I was terrible in the first rounds. I haven’t watched the fight video yet, but my actual experience and memory of it was that I wasn’t doing what I wanted to do. I pushed my opponent and it worked well, but I didn’t follow up with any strikes. I stayed too far away and she landed a couple body strikes that knocked the wind out of me, which caused me to stay back rather than going in closer, which is actually a safer option – closer is safer than just hanging out in her striking range. She was southpaw, too. I registered this immediately but didn’t really adjust anything accordingly. I circled in the wrong direction and didn’t block for shit on my right side. That might have unconsciously been because my right shin is already dinged from my fight a few days ago, but that’s no excuse. I should have blocked better. So I was frustrated with myself for hanging on the fence and getting tagged, which made me hang back more. Uuuurrrrrrggggh, Sylvie!
Pi Dam emphatically told me to just block and go knee between rounds. So I bit down and worked toward that. I started controlling her in the second round in the clinch and it felt good. I got her head bent down and kneed her face once, which freaked her out a bit and she came out with the teeps more. I blocked with my arms and shriveled like a jackass but finally started draining her, quite quickly, in round 3. Once I got the double neck and started yanking on her, I landed some good sharp knees into her stomach and chest and she went down. I didn’t see it but Kevin said a head honcho guy near the ring went nuts – he must have had money on me and no doubt the shifting odds were pretty steep given our size discrepancy and how shitty I looked in the first rounds. The audience was super excited, cheering and giving me lots of high-fives and smiles when I got out of the ring. My corner was very happy, too. Man, I must have had them scared with my first round! (Update: I watched the video since writing this and it’s not as bad as it felt. But definitely need to work on all the things that felt bad, because I don’t want to feel like that in a fight again.)
The show was going to continue for quite some time after my fight.

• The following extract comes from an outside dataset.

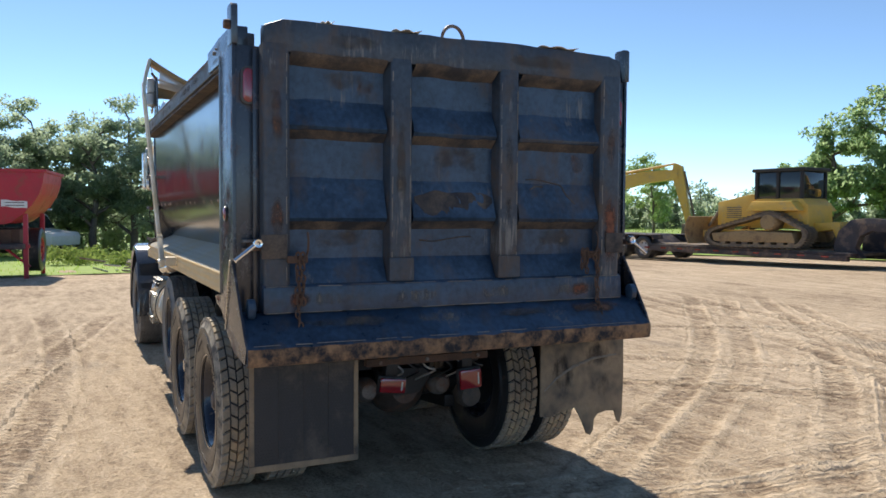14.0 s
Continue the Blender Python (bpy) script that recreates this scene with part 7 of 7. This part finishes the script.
class Leaves:
    """Gathers many small leaf clumps in one mesh."""

    def __init__(self, seed):
        self.rng = np.random.default_rng(seed)
        self.v, self.f = [], []
        self.count = 0

    def clump(self, centre, spread, number, size):
        r = self.rng
        d = r.normal(size=(number, 3))
        d /= np.linalg.norm(d, axis=1)[:, None]
        pos = np.array(centre) + d * (r.random(number) ** 0.45)[:, None] * np.array(spread)
        a = r.normal(size=(number, 3))
        a /= np.linalg.norm(a, axis=1)[:, None]
        b = np.cross(a, r.normal(size=(number, 3)))
        b /= np.linalg.norm(b, axis=1)[:, None]
        s = size * (0.55 + 0.9 * r.random(number))[:, None]
        quad = np.stack([pos - a * s, pos - b * s * 0.45 + a * s * 0.1, pos + a * s, pos + b * s * 0.45 + a * s * 0.1], axis=1)
        self.v.append(quad.reshape(-1, 3))
        i = self.count + 4 * np.arange(number)
        self.f.append(np.stack([i, i + 1, i + 2, i + 3], axis=1))
        self.count += 4 * number

    def blades(self, x, y, z, height, width):
        r = self.rng
        n = len(x)
        ang = r.random(n) * 2 * np.pi
        h = height * (0.5 + r.random(n))
        lean_x, lean_y = r.normal(size=n) * 0.35 * h, r.normal(size=n) * 0.35 * h
        dx, dy = np.cos(ang) * width * (0.6 + r.random(n)), np.sin(ang) * width * (0.6 + r.random(n))
        base = np.stack([x, y, z], axis=1)
        t = np.stack([base + np.stack([-dx, -dy, 0 * h], 1), base + np.stack([dx, dy, 0 * h], 1), base + np.stack([lean_x, lean_y, h], 1)], axis=1)
        self.v.append(t.reshape(-1, 3))
        i = self.count + 3 * np.arange(n)
        self.f.append(np.stack([i, i + 1, i + 2, i + 2], axis=1))
        self.count += 3 * n

    def mesh(self, name, mat):
        me = bpy.data.meshes.new(name)
        faces = []
        for block in self.f:
            faces += [tuple(dict.fromkeys(q)) for q in block.tolist()]
        me.from_pydata(np.concatenate(self.v).tolist(), [], faces)
        me.materials.append(mat)
        return me


def tree(x, y, height, spread, seed, mat, label, trunk=0.22, low=0.25, clumps=60, leaves=42, size=0.16, lanky=False):
    rng = random.Random(seed)
    t = thing("tree", label, "tree", "trees round the yard", at=place(x, y, rng.uniform(0, 360)))
    wood = bmesh.new()
    top = height * (0.75 if not lanky else 0.9)
    spine = [Vector((0, 0, -0.1))]
    for i in range(1, 7):
        spine.append(Vector((rng.uniform(-0.1, 0.1) * i * 0.6, rng.uniform(-0.1, 0.1) * i * 0.6, top * i / 6)))
    tube(spine, [trunk * (1 - 0.14 * i) for i in range(7)], 9, wood)
    tips = []
    n_limb = 11 if not lanky else 15
    for k in range(n_limb):
        u = low + (1 - low) * (k + rng.random()) / n_limb
        i = min(int(u * 6), 5)
        a = spine[i].lerp(spine[i + 1], u * 6 - i)
        ang = k * 2.4 + rng.uniform(-0.4, 0.4)
        reach = spread * (0.55 + 0.5 * rng.random()) * (1.1 - 0.65 * max(0, u - 0.35)) * (0.75 if lanky else 1)
        end = a + Vector((math.cos(ang) * reach, math.sin(ang) * reach, reach * rng.uniform(0.25, 0.75)))
        mid = a.lerp(end, 0.5) + Vector((rng.uniform(-0.2, 0.2), rng.uniform(-0.2, 0.2), reach * 0.12))
        r0 = trunk * (0.55 - 0.3 * u)
        tube([a, mid, end], [r0, r0 * 0.6, r0 * 0.22], 6, wood)
        tips += [(end, 1.0), (mid, 0.75)]
        for j in range(2):
            e2 = mid + Vector((rng.uniform(-1, 1), rng.uniform(-1, 1), rng.uniform(0.1, 0.9))) * reach * 0.5
            tube([mid, e2], [r0 * 0.4, r0 * 0.12], 5, wood)
            tips.append((e2, 0.8))
    tips.append((spine[-1] + Vector((0, 0, height * 0.1)), 1.0))
    part("trunk", wood, bark, t, angle=60)
    lv = Leaves(seed)
    while len(tips) < clumps:
        b, _ = rng.choice(tips[:30])
        tips.append((b + Vector((rng.uniform(-1, 1), rng.uniform(-1, 1), rng.uniform(-0.5, 0.8))) * spread * 0.28, 0.8))
    for c, k in tips[:clumps]:
        s = spread * rng.uniform(0.16, 0.30) * k
        if c.z + s > height * 1.05:
            c = Vector((c.x, c.y, height - s))
        lv.clump(c, (s * 1.2, s * 1.2, s * 0.8), int(leaves * rng.uniform(0.7, 1.3)), size)
    part("crown", lv.mesh("crown", mat), None, t, "loose green crown with gaps")
    return t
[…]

The main event had already fought but there are little kids fights late into the night, where I imagine gamblers can stay on and try to win their money back if they’re behind after the big fights finish. Gamblers love kids fights. I think it’s an “anything can happen” kind of deal. But we had a long drive ahead of us the next day so Kevin and I made sure that Frances and Tanyarat had a way home and then headed back to the apartment after my fight. I loved walking out and seeing more fighters getting ready, the bare-bulb lighted food stalls anticipating the cravings of the audience as the stadium slowly emptied as the fights went on. (At this point the garage doors on the sides of the hall had been opened and a nice cool breath of air was sucked into the room like one giant lung.) The fights get farther away from you, the noise dimming, as you walk into the dark yard of cars, just hoping you’re not totally hemmed in. I’m amazed at the fact that Muay Thai is so much a part of Thai nationalism and culture – there are fights everywhere in the country on pretty much every day of the year – and yet most fight events are a close to a “fight club” as you can imagine. “Where are the fights tonight?” At a high school assembly hall; in a field; outside the town hall; in a parking lot near the night market. It’s word of mouth and it’s posters on the sides of trucks that cruise around town. Fucking amazing.

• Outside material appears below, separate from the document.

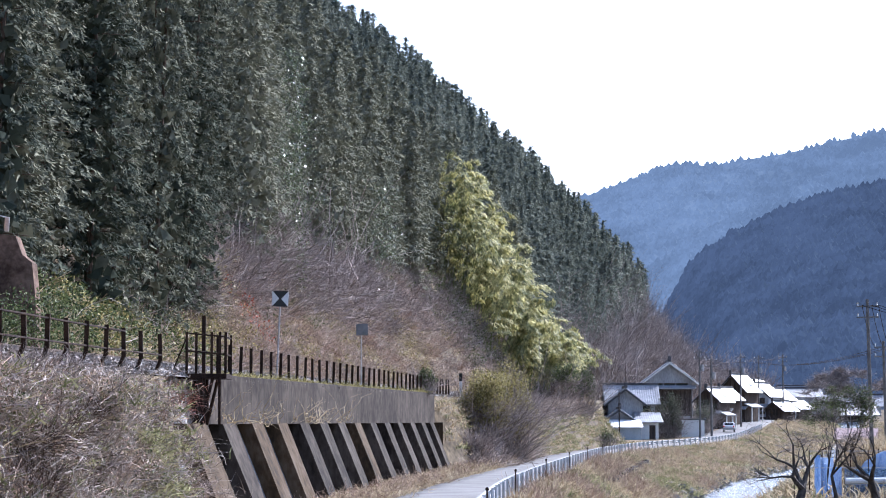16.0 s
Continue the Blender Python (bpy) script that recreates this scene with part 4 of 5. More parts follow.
def bushes(P, twigs, r0, r1, width):
    """Leafless bushes: twigs fanning from each foot out to a dome, finer and denser at its rim."""
    n = len(P) * twigs
    size = np.repeat(rng.uniform(r0, r1, len(P)), twigs)[:, None]
    out = unit(rng.normal(size=(n, 3)) * np.array([1, 1, 0.5]) + np.array([0.1, -0.1, 0.75]))
    B = np.repeat(P, twigs, 0) + rng.normal(size=(n, 3)) * np.array([0.12, 0.12, 0.0]) * size
    t = np.linspace(0, 1, 4)[None, :, None]
    L = size * rng.uniform(0.65, 1.1, (n, 1))
    wob = rng.normal(size=(n, 4, 3)) * 0.05 * L[:, None] * (t > 0)
    stems = B[:, None] + out[:, None] * L[:, None] * t + np.array([0, 0, -0.18]) * L[:, None] * t ** 2 + wob
    tips = np.repeat(stems[:, 2], 3, 0)
    D = np.repeat(out, 3, 0) + rng.normal(size=(n * 3, 3)) * 0.55
    l2 = np.repeat(L, 3, 0) * 0.38
    fine = tips[:, None] + unit(D)[:, None] * l2[:, None] * np.linspace(0, 1, 3)[None, :, None]
    return np.concatenate([strips(stems, width * rng.uniform(0.7, 1.4, n)), strips(fine, width * 0.7)])


def foliage(P, n_each, radius, leaf):
    n = len(P) * n_each
    v = unit(rng.normal(size=(n, 3))) * (rng.random(n) ** 0.45)[:, None] * np.array(radius)
    C = np.repeat(P, n_each, 0) + v
    return leaves(C, rng.normal(size=(n, 3)) + np.array([0, 0, -0.3]), leaf * rng.uniform(0.6, 1.4, n), leaf * rng.uniform(0.3, 0.6, n))


def build_brush():
    # cut slope above the line
    P = hill_points(520, 88, 235, 0.2, 40)
    keep = np.array([noise.noise((x * 0.25, y * 0.12, z * 0.25)) for x, y, z in P])
    stuff("slope_brush", np.concatenate([tangle(P, 12, 0.8, 0.02, up=1.2, steps=3), tangle(P[keep > 0.0], 10, 1.5, 0.022, up=1.8)]), M_TWIG, "tangled brown bare brush covering the cut slope", "brush")
    P = hill_points(1500, 90, 240, 0.3, 40)
    stuff("slope_dead_leaves", foliage(P + np.array([0, 0, 0.5]), 42, (0.75, 0.75, 0.6), 0.13), M_WEED, "brown dead leaves hanging in the slope brush", "leaves")
    P = hill_points(900, 100, 240, 0.5, 40)
    stuff("slope_bushes", bushes(P, 34, 0.6, 1.6, 0.02), M_TWIG, "rounded leafless brown bushes on the cut slope", "bushes")
    P = hill_points(150, 100, 230, 0.5, 40)
    stuff("reddish_bushes", bushes(P, 50, 0.7, 1.7, 0.02), M_WEED, "reddish leafless bushes on the cut slope", "bushes")
    P = hill_points(170, 104, 240, 4, 40)
    stuff("grey_slope_brush", np.concatenate([bushes(P, 60, 1.4, 3.2, 0.022), tangle(P, 6, 3.6, 0.04, up=2.0)]), M_TWIG_GREY, "grey leafless saplings on the cut slope", "brush")
    P = hill_points(1300, 60, 215, 0.0, 40)
    stuff("slope_grass", grass(P, 18, 0.9, 0.022, 0.9), M_GRASS_DRY, "bleached dry grass on the slope above the line", "grass")
    P = hill_points(160, 75, 220, 0.5, 40)
    stuff("pale_slope_stalks", tangle(P, 9, 2.2, 0.018, up=0.7, steps=6, sag=0.6), M_STALK, "pale arching stems in the slope's brush", "stalks")
    P = hill_points(620, 92, 225, 0.5, 40)
    keep = np.array([noise.noise((x * 0.15, y * 0.1, z * 0.2 + 9)) for x, y, z in P]) > 0.0
    stuff("olive_scrub", foliage(P[keep] + np.array([0, 0, 0.9]), 70, (0.9, 0.9, 0.8), 0.14), M_OLIVE, "thin olive scrub among the brown brush", "scrub")
    P = hill_points(170, 226, 268, -0.5, 40)
    stuff("grove_edge_scrub", foliage(P + np.array([0, 0, 0.8]), 60, (1.3, 1.3, 1.1), 0.26), M_IVY, "dark evergreen scrub at the bamboo grove's edge", "scrub")
    stuff("grove_edge_brush", bushes(P[::2], 50, 1.2, 2.8, 0.03), M_TWIG_GREY, "grey leafless bushes at the bamboo grove's edge", "bushes")
    # evergreen scrub at the foot of the cypresses
    P = np.concatenate([hill_points(210, 63, 100, 0.3, 5), hill_points(90, 100, 190, 2, 14)])
    stuff("evergreen_scrub", foliage(P + np.array([0, 0, 0.5]), 75, (0.8, 0.8, 0.75), 0.17), M_IVY, "dull green evergreen scrub at the forest's foot", "scrub")
    P = hill_points(45, 78, 96, 0.2, 3.2)
    stuff("lime_scrub", foliage(P + np.array([0, 0, 0.6]), 90, (0.6, 0.6, 0.6), 0.15), M_OLIVE, "yellow-green scrub beside the line", "scrub")
    V = np.stack([rng.uniform(-13.2, -10.6, 60), rng.uniform(62.5, 65.6, 60), rng.uniform(4.3, 6.4, 60)], 1)
    stuff("toe_scrub", foliage(V, 70, (0.5, 0.5, 0.45), 0.11), M_IVY, "evergreen scrub hiding the wall's foot", "scrub")
    ys = rng.uniform(64, 134, 420)
    V = np.stack([arr(edge_x, ys) - rng.uniform(0.0, 0.45, 420), ys, arr(wall_top, ys) - 0.02], 1)
    stuff("wall_top_grass", np.concatenate([grass(V, 12, 0.17, 0.014, 1.2), grass(V[::9], 14, 0.4, 0.012, 0.8)]), M_OLIVE, "ochre moss and weeds along the wall's top", "moss")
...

On our way out we passed by a table just on the outermost ring of vendors. My opponent was sitting across from a guy who I reckon cornered for her, each of them sipping on a Singha can of beer. We smiled at each other and she asked me if I was going home. I nodded and told her chok dee na (“good luck”) and she smiled that broad smile again and in a raspy voice bid me a safe trip back home. Kevin swears he heard her make a kissing sound to me – he was walking ahead and actually thought someone had kissed me – but I didn’t hear it. In either case we walked into the darkness of the lot and I thought about how I’d fought so well a few days ago and lost, then so poorly today and won. There’s a lesson in there. But the only way is forward. I have another fight in two days and that’s where my mind already was – after the fight is before the fight. Onward.